The complexity of child abuse cases has increased in recent years, with severe physical abuse often connected to parental drug and alcohol use and mental illness in the home. In 2016, the child advocacy centers in Indiana served more than 10,000 children for the first time through their multi-disciplinary investigative team model. Historically, the majority of cases centered on child sexual abuse. Today, cases often involve parental addictions, children witnessing domestic violence and human trafficking. There also has been an increase in very severe neglect cases.

“We’re talking about the serious neglect cases where kids are locked in a room and forgotten,” said Emily Perry, founder, executive director and child forensic interviewer for child advocacy center Susie’s Place. “Parents aren’t feeding them for days or weeks because (the parents are) strung out on drugs.”

In 2016, 52 percent of children removed from their home by the Indiana Department of Child Services were removed because of parental substance abuse. This is a 65 percent increase from 2013. In 2015, DCS substantiated 2,702 cases of sexual abuse, 2,175 cases of physical abuse and 22,015 cases of neglect statewide.

As all adults are mandatory reporters, it is critical that we be familiar with how to report child abuse.
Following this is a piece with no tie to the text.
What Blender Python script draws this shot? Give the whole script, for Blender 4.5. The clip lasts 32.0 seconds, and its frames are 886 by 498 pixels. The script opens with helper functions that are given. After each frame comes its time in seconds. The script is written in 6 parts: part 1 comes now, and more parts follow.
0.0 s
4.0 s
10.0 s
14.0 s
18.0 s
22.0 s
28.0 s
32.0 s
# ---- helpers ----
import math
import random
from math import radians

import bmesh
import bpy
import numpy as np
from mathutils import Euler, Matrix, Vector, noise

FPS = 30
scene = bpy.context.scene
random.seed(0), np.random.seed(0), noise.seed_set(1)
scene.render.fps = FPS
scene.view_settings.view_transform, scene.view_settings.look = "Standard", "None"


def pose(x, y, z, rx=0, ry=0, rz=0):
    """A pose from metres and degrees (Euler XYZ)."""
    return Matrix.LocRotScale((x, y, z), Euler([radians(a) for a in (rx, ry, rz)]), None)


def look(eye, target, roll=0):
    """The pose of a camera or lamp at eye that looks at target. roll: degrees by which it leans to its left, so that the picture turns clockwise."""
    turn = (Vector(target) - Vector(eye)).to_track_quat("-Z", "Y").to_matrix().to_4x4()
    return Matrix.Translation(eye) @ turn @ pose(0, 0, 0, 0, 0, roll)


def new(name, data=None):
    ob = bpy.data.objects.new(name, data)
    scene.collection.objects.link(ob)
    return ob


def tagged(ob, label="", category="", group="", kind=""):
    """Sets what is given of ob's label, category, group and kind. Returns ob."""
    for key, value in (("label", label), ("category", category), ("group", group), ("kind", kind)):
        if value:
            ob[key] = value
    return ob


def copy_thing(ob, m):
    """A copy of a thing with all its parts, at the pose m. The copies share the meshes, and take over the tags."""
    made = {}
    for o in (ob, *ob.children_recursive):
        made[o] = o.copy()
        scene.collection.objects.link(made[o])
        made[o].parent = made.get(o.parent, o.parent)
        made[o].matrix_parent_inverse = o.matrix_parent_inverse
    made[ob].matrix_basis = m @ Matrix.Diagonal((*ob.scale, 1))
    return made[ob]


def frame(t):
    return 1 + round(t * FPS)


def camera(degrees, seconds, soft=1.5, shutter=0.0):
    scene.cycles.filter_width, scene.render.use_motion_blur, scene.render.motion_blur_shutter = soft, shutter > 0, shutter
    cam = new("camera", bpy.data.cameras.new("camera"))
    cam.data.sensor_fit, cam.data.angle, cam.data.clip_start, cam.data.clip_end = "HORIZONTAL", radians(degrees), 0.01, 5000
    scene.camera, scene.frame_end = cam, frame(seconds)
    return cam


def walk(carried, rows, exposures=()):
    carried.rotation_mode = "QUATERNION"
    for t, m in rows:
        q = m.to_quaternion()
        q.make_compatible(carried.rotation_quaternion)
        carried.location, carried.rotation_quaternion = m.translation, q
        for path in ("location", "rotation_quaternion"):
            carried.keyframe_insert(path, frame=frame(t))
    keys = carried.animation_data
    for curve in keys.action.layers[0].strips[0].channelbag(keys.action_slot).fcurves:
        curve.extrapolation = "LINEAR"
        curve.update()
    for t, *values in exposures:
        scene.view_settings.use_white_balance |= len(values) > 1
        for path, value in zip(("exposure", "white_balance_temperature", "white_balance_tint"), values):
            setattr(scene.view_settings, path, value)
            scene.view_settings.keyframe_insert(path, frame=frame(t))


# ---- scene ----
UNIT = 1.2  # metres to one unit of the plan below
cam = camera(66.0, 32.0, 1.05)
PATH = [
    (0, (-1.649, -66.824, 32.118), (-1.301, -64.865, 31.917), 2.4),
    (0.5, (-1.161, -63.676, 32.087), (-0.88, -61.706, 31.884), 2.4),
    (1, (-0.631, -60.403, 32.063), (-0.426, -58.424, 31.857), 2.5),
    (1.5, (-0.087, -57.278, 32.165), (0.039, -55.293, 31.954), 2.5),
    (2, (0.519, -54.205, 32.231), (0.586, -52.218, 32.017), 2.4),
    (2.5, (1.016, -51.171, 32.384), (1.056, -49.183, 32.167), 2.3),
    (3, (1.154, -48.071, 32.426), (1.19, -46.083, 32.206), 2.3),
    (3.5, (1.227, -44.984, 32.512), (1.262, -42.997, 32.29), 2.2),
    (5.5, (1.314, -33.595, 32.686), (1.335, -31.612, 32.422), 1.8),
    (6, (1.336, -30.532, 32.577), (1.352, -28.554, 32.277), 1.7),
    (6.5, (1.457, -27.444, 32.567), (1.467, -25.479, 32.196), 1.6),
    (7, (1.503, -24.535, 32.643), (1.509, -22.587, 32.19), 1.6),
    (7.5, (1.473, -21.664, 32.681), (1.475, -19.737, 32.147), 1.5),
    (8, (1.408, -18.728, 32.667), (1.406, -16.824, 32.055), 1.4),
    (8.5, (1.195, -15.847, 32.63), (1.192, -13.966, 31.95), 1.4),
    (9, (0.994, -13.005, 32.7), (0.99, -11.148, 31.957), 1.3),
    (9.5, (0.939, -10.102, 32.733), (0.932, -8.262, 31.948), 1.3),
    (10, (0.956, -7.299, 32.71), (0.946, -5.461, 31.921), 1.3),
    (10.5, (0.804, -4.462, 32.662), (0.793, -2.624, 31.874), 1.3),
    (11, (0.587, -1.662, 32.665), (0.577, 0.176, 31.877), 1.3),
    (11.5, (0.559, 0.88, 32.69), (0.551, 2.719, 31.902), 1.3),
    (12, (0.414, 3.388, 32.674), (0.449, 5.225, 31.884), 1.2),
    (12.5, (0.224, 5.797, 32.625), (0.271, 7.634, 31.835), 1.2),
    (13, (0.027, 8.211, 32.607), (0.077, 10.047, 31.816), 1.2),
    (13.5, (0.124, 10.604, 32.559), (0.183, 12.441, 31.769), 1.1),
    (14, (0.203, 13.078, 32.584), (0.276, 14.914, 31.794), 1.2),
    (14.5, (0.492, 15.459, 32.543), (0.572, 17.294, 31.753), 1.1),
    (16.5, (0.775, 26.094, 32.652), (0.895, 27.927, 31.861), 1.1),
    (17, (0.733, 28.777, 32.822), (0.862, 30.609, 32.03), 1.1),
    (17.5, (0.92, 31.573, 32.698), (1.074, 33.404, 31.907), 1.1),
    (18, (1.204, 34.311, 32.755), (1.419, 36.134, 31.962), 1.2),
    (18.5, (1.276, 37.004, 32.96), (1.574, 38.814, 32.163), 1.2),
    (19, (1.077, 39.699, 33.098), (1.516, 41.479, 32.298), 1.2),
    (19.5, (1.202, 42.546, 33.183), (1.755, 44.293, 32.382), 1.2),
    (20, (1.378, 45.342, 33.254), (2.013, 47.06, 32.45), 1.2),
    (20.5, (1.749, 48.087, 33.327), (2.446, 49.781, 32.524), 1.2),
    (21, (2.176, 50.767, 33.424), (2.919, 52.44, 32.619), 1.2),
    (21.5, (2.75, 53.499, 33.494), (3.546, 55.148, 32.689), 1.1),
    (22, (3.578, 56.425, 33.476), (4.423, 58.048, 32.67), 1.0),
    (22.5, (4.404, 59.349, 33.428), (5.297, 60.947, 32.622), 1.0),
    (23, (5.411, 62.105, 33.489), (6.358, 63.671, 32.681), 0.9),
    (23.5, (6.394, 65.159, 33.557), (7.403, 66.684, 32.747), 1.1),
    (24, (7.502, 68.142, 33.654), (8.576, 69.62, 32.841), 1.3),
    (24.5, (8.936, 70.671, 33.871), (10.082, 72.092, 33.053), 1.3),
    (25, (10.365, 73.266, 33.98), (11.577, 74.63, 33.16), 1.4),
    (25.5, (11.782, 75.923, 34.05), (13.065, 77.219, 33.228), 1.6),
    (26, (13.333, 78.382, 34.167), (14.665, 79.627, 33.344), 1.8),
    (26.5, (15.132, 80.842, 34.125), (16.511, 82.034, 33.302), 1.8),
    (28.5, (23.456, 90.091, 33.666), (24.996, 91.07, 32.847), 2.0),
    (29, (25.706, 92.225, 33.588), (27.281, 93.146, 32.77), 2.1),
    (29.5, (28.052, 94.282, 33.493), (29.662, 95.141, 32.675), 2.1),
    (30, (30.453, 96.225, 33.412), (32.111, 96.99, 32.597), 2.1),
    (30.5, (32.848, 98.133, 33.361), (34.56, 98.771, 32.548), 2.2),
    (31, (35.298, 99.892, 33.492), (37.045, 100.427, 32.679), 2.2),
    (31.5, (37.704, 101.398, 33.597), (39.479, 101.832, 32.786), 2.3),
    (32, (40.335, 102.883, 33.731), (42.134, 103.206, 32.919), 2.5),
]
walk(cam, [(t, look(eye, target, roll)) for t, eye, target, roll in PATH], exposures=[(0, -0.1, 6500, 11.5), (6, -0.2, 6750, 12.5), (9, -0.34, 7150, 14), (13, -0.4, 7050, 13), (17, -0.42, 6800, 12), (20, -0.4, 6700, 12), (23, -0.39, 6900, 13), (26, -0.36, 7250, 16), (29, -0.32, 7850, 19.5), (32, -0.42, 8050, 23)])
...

A hotline report must be made if you have a reasonable suspicion that child abuse or neglect has occurred. You do not need to have direct knowledge of abuse or neglect. James Wide, ‎Deputy Director of Communications for DCS says “That’s the main, core message. You don’t have to do a lot of deliberating and thinking about ‘Is this right? Is this wrong? Is that abuse?’ Just call. You just call.” Hopefully, the increasing number of hotline calls are an indication that more Hoosiers are willing to step up and help protect our children.

Horrific stories of child abuse and neglect could easily immobilize us. Yet our children’s safety requires action. As a caring family member, neighbor, teacher, coach or youth worker, you may be in the ideal position to see that something is not right in a child’s life. Call the Indiana Child Abuse and Neglect Hotline at 1-800-800-5556. Locate your nearest Prevention Council (www.pcain.org) or Child Advocacy Center (www.incacs.org) to donate and/or volunteer. April is designated as Child Abuse Prevention Month, but the work of protecting our children is something we must all do 24 hours a day, 365 days a year.